— begin Dataset section —
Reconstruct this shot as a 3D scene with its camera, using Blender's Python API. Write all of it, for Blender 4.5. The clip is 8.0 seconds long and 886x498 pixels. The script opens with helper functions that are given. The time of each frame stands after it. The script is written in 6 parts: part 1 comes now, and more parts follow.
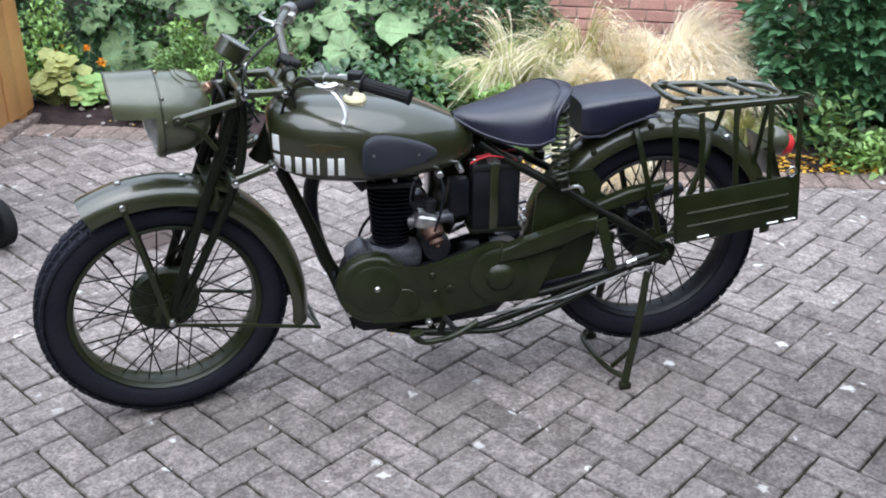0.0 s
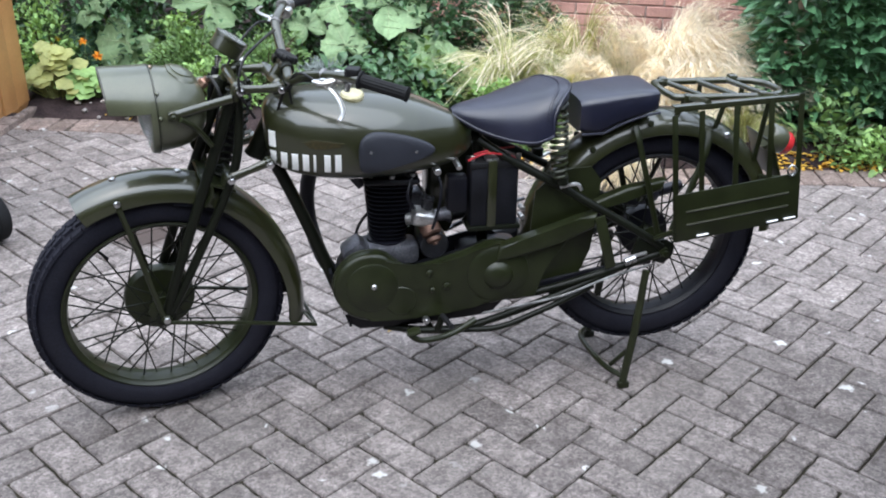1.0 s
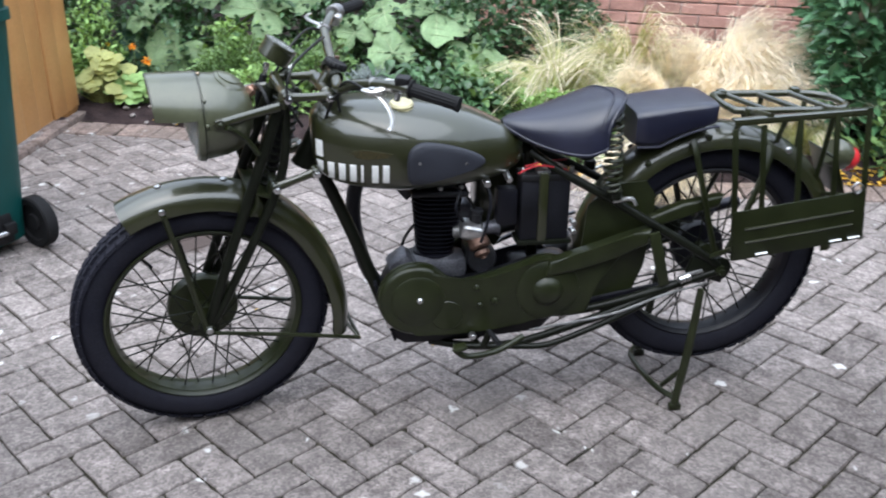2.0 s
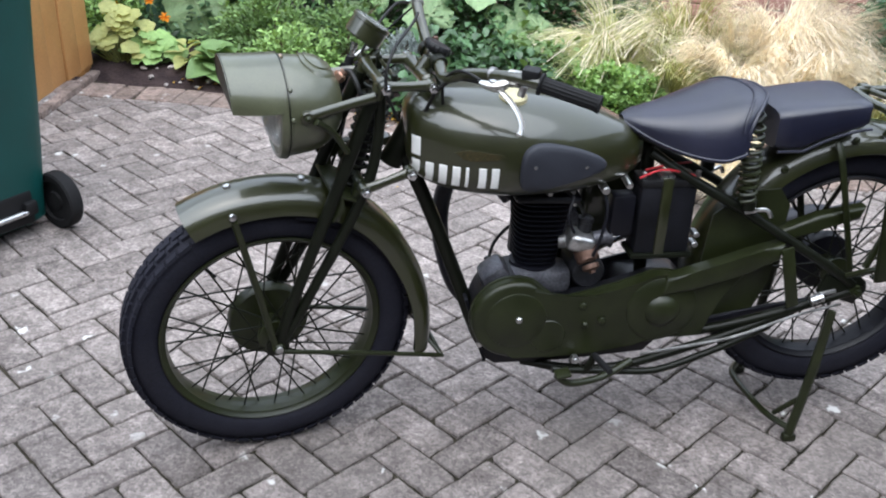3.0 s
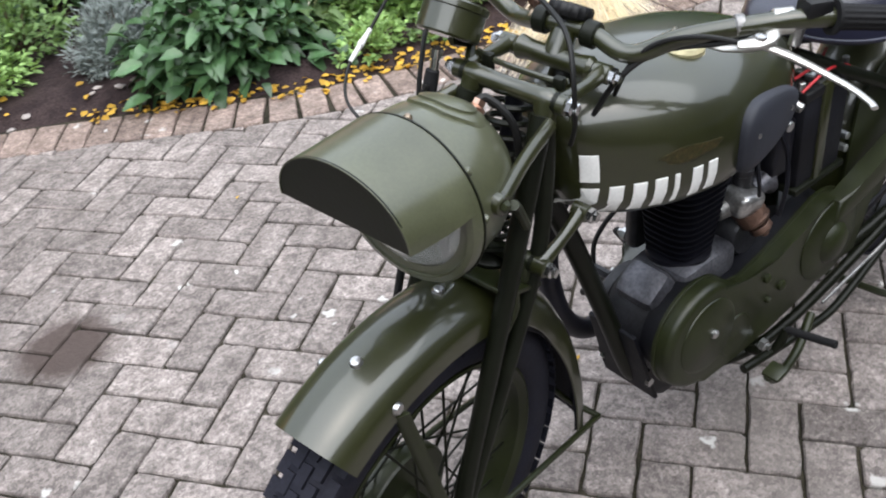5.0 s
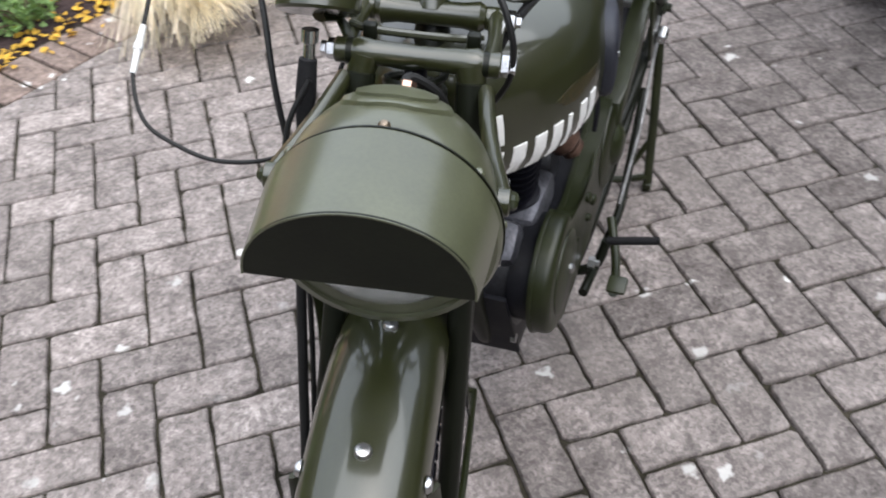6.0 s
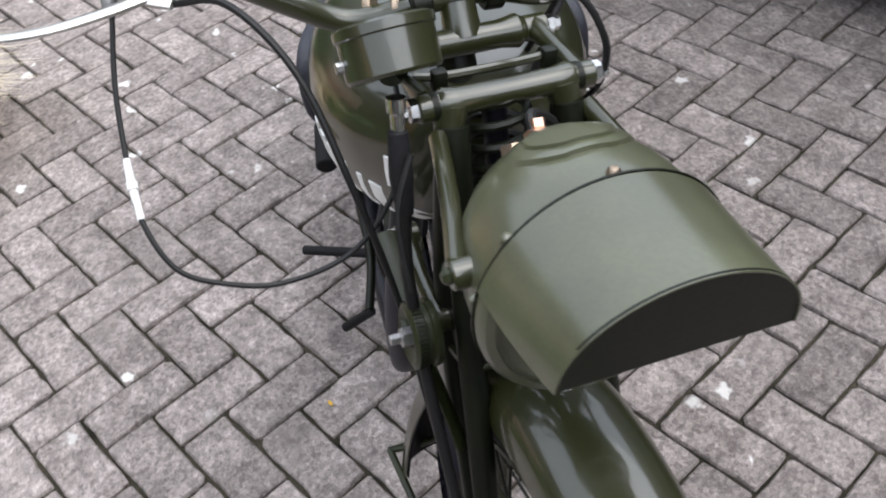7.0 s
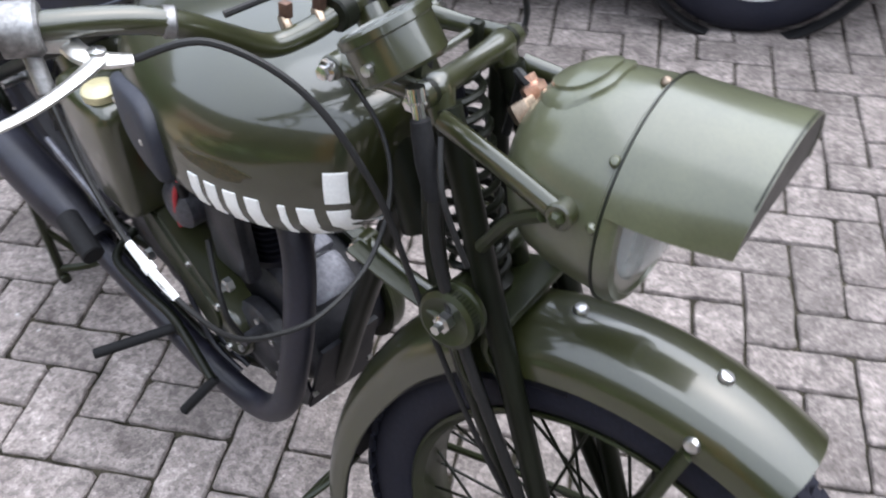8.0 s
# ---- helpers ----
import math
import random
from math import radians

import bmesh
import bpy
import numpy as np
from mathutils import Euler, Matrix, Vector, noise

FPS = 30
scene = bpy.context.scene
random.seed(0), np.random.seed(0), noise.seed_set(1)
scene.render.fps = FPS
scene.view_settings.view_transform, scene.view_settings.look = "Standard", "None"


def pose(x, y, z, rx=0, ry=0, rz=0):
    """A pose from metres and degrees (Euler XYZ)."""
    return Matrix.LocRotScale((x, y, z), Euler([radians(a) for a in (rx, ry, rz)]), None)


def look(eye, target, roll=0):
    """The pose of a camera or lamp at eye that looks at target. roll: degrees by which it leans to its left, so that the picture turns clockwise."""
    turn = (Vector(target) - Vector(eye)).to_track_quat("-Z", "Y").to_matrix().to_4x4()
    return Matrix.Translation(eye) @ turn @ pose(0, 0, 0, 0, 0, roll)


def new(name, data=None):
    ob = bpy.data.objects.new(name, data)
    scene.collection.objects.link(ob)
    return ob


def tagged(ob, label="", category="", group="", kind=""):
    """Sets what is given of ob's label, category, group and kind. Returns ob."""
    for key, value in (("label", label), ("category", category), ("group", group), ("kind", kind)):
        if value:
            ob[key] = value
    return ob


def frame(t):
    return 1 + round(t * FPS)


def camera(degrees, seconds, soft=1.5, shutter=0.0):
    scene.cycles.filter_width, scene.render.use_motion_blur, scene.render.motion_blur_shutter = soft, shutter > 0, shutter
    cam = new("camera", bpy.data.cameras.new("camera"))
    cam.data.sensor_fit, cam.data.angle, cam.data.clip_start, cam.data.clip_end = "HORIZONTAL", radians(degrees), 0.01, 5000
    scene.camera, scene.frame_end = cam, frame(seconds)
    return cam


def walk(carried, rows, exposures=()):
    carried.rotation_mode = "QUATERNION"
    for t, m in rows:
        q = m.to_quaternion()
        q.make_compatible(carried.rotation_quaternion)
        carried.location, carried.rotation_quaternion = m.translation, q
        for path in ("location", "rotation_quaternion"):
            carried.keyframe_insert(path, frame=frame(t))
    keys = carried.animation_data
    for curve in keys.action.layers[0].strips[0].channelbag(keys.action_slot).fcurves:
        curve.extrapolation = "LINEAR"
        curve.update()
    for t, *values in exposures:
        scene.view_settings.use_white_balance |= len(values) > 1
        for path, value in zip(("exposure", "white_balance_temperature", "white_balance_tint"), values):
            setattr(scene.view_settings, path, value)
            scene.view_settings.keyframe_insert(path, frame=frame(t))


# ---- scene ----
— end Dataset section —
◆ Directions for this task
Return the listing above word for word, with the pictures removed.

◆ Result
Reconstruct this shot as a 3D scene with its camera, using Blender's Python API. Write all of it, for Blender 4.5. The clip is 8.0 seconds long and 886x498 pixels. The script opens with helper functions that are given. The time of each frame stands after it. The script is written in 6 parts: part 1 comes now, and more parts follow.
0.0 s
1.0 s
2.0 s
3.0 s
5.0 s
6.0 s
7.0 s
8.0 s
# ---- helpers ----
import math
import random
from math import radians

import bmesh
import bpy
import numpy as np
from mathutils import Euler, Matrix, Vector, noise

FPS = 30
scene = bpy.context.scene
random.seed(0), np.random.seed(0), noise.seed_set(1)
scene.render.fps = FPS
scene.view_settings.view_transform, scene.view_settings.look = "Standard", "None"


def pose(x, y, z, rx=0, ry=0, rz=0):
    """A pose from metres and degrees (Euler XYZ)."""
    return Matrix.LocRotScale((x, y, z), Euler([radians(a) for a in (rx, ry, rz)]), None)


def look(eye, target, roll=0):
    """The pose of a camera or lamp at eye that looks at target. roll: degrees by which it leans to its left, so that the picture turns clockwise."""
    turn = (Vector(target) - Vector(eye)).to_track_quat("-Z", "Y").to_matrix().to_4x4()
    return Matrix.Translation(eye) @ turn @ pose(0, 0, 0, 0, 0, roll)


def new(name, data=None):
    ob = bpy.data.objects.new(name, data)
    scene.collection.objects.link(ob)
    return ob


def tagged(ob, label="", category="", group="", kind=""):
    """Sets what is given of ob's label, category, group and kind. Returns ob."""
    for key, value in (("label", label), ("category", category), ("group", group), ("kind", kind)):
        if value:
            ob[key] = value
    return ob


def frame(t):
    return 1 + round(t * FPS)


def camera(degrees, seconds, soft=1.5, shutter=0.0):
    scene.cycles.filter_width, scene.render.use_motion_blur, scene.render.motion_blur_shutter = soft, shutter > 0, shutter
    cam = new("camera", bpy.data.cameras.new("camera"))
    cam.data.sensor_fit, cam.data.angle, cam.data.clip_start, cam.data.clip_end = "HORIZONTAL", radians(degrees), 0.01, 5000
    scene.camera, scene.frame_end = cam, frame(seconds)
    return cam


def walk(carried, rows, exposures=()):
    carried.rotation_mode = "QUATERNION"
    for t, m in rows:
        q = m.to_quaternion()
        q.make_compatible(carried.rotation_quaternion)
        carried.location, carried.rotation_quaternion = m.translation, q
        for path in ("location", "rotation_quaternion"):
            carried.keyframe_insert(path, frame=frame(t))
    keys = carried.animation_data
    for curve in keys.action.layers[0].strips[0].channelbag(keys.action_slot).fcurves:
        curve.extrapolation = "LINEAR"
        curve.update()
    for t, *values in exposures:
        scene.view_settings.use_white_balance |= len(values) > 1
        for path, value in zip(("exposure", "white_balance_temperature", "white_balance_tint"), values):
            setattr(scene.view_settings, path, value)
            scene.view_settings.keyframe_insert(path, frame=frame(t))


# ---- scene ----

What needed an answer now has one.